The error is sent to the fail()
method as its error
argument.
The error will indicate which flag should be set in addition to the general failure flag.
If the error argument is not supplied, as when the failure is not expected, only the general failure flag will be set.
For example, if the following code condition was encountered during measurement:
if not exposure.getBBox().contains(bbox):
raise MeasurementError(self.EDGE.doc, self.EDGE.number)
then both the general flag
and the more specific flag_edge
will be set to True
.
Using the SafeCentroidExtractor
¶
The SafeCentroidExtractor
may be used to fetch a value for the centroid of a source even if the centroiding algorithm has failed for that source.
This is achieved by falling back to the original detection Footprint
for the source.
The SafeCentroidExtractor
is defined in the __init__
method of the measurement plugin:
def __init__(self, config, name, schema, metadata):
SingleFramePlugin.__init__(self, config, name, schema, metadata)

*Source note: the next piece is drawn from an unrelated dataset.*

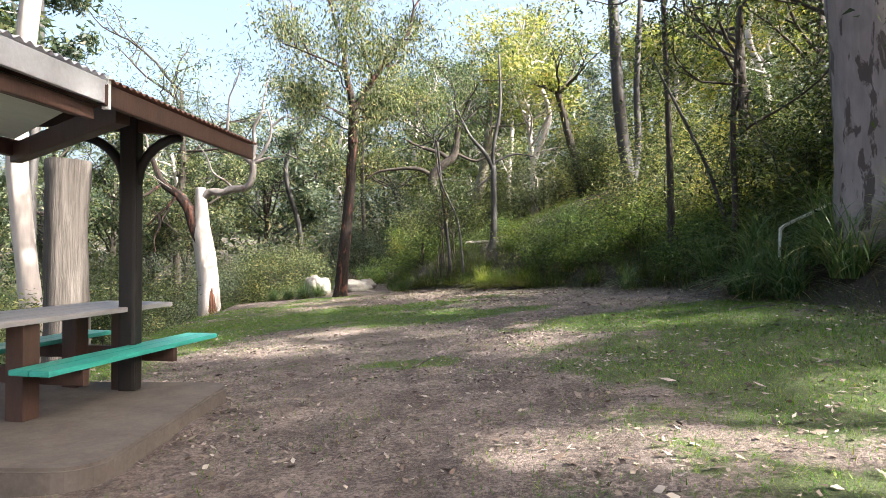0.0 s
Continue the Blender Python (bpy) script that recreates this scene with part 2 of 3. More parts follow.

self.centroidExtractor = lsst.meas.base.SafeCentroidExtractor(schema, name)
self.centroidExtractor()
may then be called to fetch the centroid for a record:
center = self.centroidExtractor(measRecord, self.flagHandler)
The SafeCentroidExtractor
will first try to read the centroid from the centroid slot.
If the failure flag on the centroid slot has been set to True
, it will try to use the detection Footprint
to determine the centroid.
This might potentially allow the plugin to complete its measurement if the centroid provided is adequate.
To indicate at the same time that something has gone wrong, the general flag will automatically get set on this source.
The SafeCentroidExtractor
will also create a flag called flag_badCentroid
which points to the centroid slot failure flag, and can be used to distinguish records where the failure flag has been set because the centroid slot measurement was bad.